According to the Baltimore Sun, the order to remove the monuments came from a unanimous decision by the Baltimore City Council on Monday following the violence on Charlottesville. Baltimore Mayor Catherine Pugh, who promoted the decision to remove the monuments, allegedly watched the removal in person.

WBAL TV notes the four Confederate statutes that were removed were the monument dedicated to Robert E. Lee and “Stonewall" Jackson, the Confederate Soldiers and Sailors Monument, the Confederate Women’s Monument, and a statue of former Supreme Court Chief Justice Roger B. Taney. While Taney is not a Confederate figure, he is best known for delivering the Dredd Scott decision.

Footage of the removed monuments show they were defaced with writing such as “smash white supremacy” and “black lives matter”:

 

The removal started around 11:30 p.m. on Tuesday and lasted until approximately 5:30 in the morning.

At 4:20 a.m., it was reported people were celebrating the removal of the statues:

 

On Wednesday morning, Pugh remarked, “It’s done.”

 

“They needed to come down. My concern is for the safety and security of our people. We moved as quickly as we could,” she added.

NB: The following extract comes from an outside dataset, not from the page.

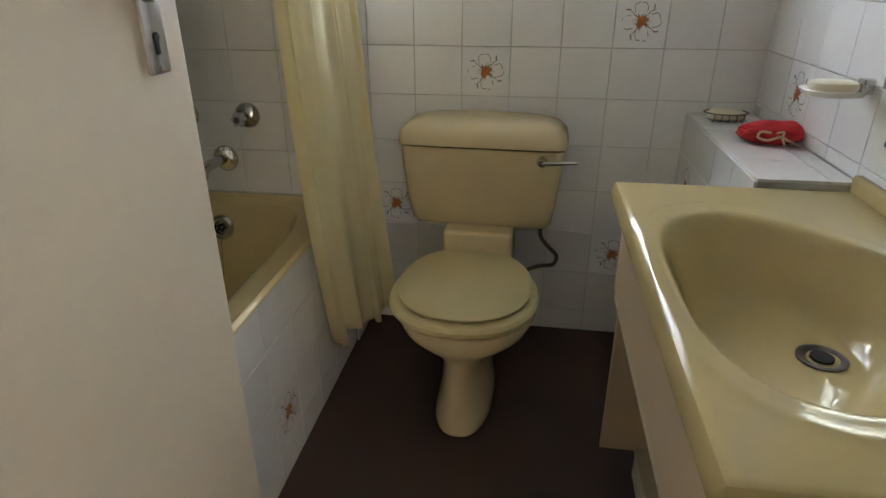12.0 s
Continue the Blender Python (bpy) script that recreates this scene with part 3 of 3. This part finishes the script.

Baltimore is reportedly still deciding what to do with the monuments, but the move on Monday was motivated in part to allegedly “avoid violent conflicts.”

The removal of the statutes in Baltimore comes after protesters in Durham, North Carolina forcibly removed a statue of a Confederate soldier. In April, New Orleans also removed its Confederate statues in the middle of the night, supposedly also to avoid violent confrontation.